Summary: Hunting violence.

Details:
1) The first deer hunting scene begins with pursuit at 1:04:00. The deer is shot at 1:04:48 and we witness it dying through 1:05:05.
2) The second deer hunting scene begins with pursuit at 2:17:55. John Cazale runs the wounded animal into a pond at 2:19:00, where it struggles in the shallow water. This scene concludes with De Niro deciding not to shoot his deer at 2:19:40.
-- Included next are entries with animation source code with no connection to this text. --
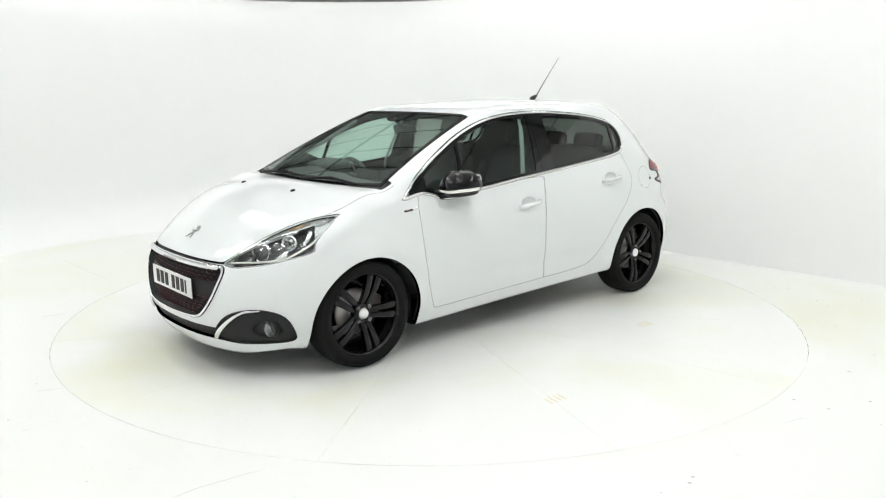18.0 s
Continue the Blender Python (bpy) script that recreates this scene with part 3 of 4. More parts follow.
    panel("bonnet_seal", raised(lip, -.012), BLACK_TRIM, car, 0, 0, "black gap below the bonnet edge")
    bumper = panel("front_bumper", piece, PAINT, car, 0, .02, "white front bumper")
    back = lambda x, y, z: np.where(x < -1.3, np.maximum(z - (.79 - .45 * np.maximum(0, x + 1.66)), x + 1.45), 1.0)
    piece, skin = split(skin, back, .0002)
    rear_bumper = panel("rear_bumper", piece, PAINT, car, 0, .02, "white rear bumper")
    spoiler = lambda x, y, z: np.where(z > 1.25, x + 1.13 + .10 * step(.45, .62, y), 1.0)
    piece, skin = split(skin, spoiler, .0007)
    panel("spoiler", piece, PAINT, car, 0, .02, "white roof spoiler")
    roof = lambda x, y, z: np.where(z > 1.2, y - (.555 + .02 * x), 1.0)
    piece, skin = split(skin, roof, .0005)
    panel("roof", piece, PAINT, car, 0, .02, "white roof")
    wing = lambda x, y, z: np.where(y > .3, .83 - x, 1.0)
    piece, skin = split(skin, wing, 0)
    for s in (1, -1):
        panel("front_wing", piece, PAINT, car, s, .02, "white front wing")
    sill = lambda x, y, z: np.where((np.abs(x) < 1.1) & (y > .5), z - .27 + .04 * x, 1.0)
    piece, skin = split(skin, sill, 0)
    for s in (1, -1):
        panel("sill", piece, PAINT, car, s, .02, "white sill")
    flap, left = split(skin, lambda x, y, z: np.where(y > .5, np.hypot(x + 1.287, z - .880) - .079, 1.0), .0007)
    panel("body_side", left, PAINT, car, 1, .02, "white rear wing and roof rail")
    panel("body_side", skin, PAINT, car, -1, .02, "white rear wing and roof rail")
    lid = panel("fuel_flap", flap, PAINT, car, 1, .01, "round white fuel flap")
    rod("flap_catch", [(-1.357, .823, .868), (-1.357, .815, .868)], .011, BLACK_TRIM, lid, 8)
    panel("cabin_lining", raised(lining, -.032), LINING, car, 0, 0, "black cabin lining")
    return tailgate, bumper, rear_bumper


def meet(a, b):
    """Where the line from a (inside) to b leaves the skin, as a share of the way."""
    a, b, lo, hi = np.array(a, float), np.array(b, float), 0.0, 1.0
    for _ in range(2):
        u = np.linspace(lo, hi, 60)
        d = body(*(a + (b - a) * u[:, None]).T)
        i = int(np.argmax(d > 0)) if (d > 0).any() else 59
        i = max(i, 1)
        w = d[i - 1] / (d[i - 1] - d[i]) if d[i] != d[i - 1] else 0
        lo, hi = u[i - 1], u[i]
    return float(lo + (hi - lo) * w)


def surface_y(x, z):
    """How far the skin stands out at a place in the side view."""
    return .2 + .8 * meet((x, .2, z), (x, 1.0, z))


def surface_x(y, z, sign):
    return sign * 2.4 * meet((0, y, z), (sign * 2.4, y, z))


def surface_z(x, y):
    return .4 + 1.3 * meet((x, y, .4), (x, y, 1.7))


def door_handle(door, name, s):
    x0, z0, x1, z1 = HANDLES[name]
    path, wide = [], []
    for i in range(13):
        u = i / 12
        x, z = x0 + (x1 - x0) * u, z0 + (z1 - z0) * u
        lift = .030 * min(1, math.sin(math.pi * min(max(u, .0), 1)) * 1.8) + .004
        path.append((x, s * (surface_y(x, z) + lift), z))
        wide.append(.013 if 0 < i < 12 else .008)
    h = rod("handle", path, wide, PAINT, door, 10, 1.15, "white door handle")
    if name == "front_door":
        x, z = x1 + .012, z1 - .004
        y = surface_y(x, z) + .022
        rod("lock", [(x, s * y, z), (x, s * (y + .004), z)], .007, GREY_TRIM, h, 10)


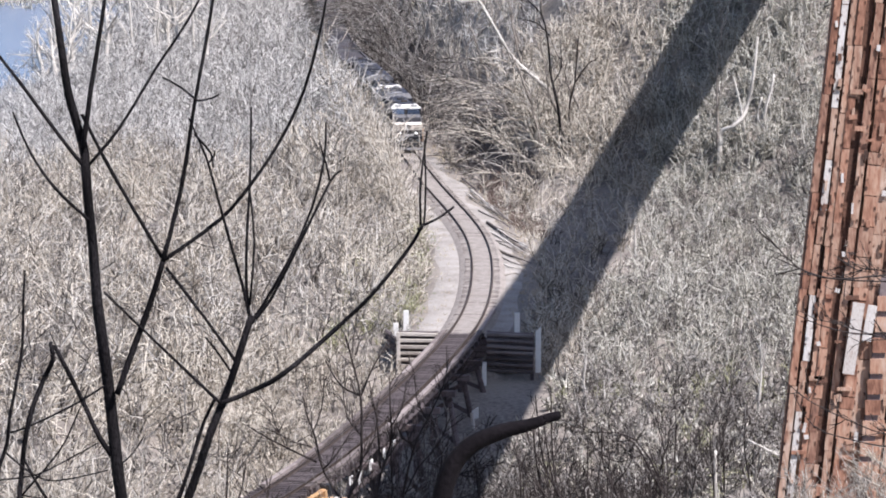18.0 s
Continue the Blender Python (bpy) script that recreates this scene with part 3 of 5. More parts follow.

The deer’s death in the first scene is emotional and condemnable, but these hunting scenes are not nearly as visually graphic as they could be. No butchering or similar porn.

Additional comments:
In The Deer Hunter, we meet De Niro as a true-to-life western Pennsylvania buck who loves to go out huntin’ with his buddies. He goes to Vietnam where he experiences the horror and reality of killing for sport, returns home, returns to the hunt, and realizes that he will not shoot the deer. Unfortunately, the lesson most of De Niro’s real-life cousins take from this fictionalized journey is the misunderstanding that an occasional and arbitrary act of decency makes you a good, compassionate man. But that isn't what happened. De Niro's newly found sophistication – yes, sophistication, even via the horror of Vietnam – this expansion of perception beyond small town culture  – this bit of terrifying, real, sophistication can help even the most conservative and provincial of souls understand issues larger than knee-jerk defense of clan enculturation: The reality that it could be you, might as well be you, was intended to be you, perhaps should have been you.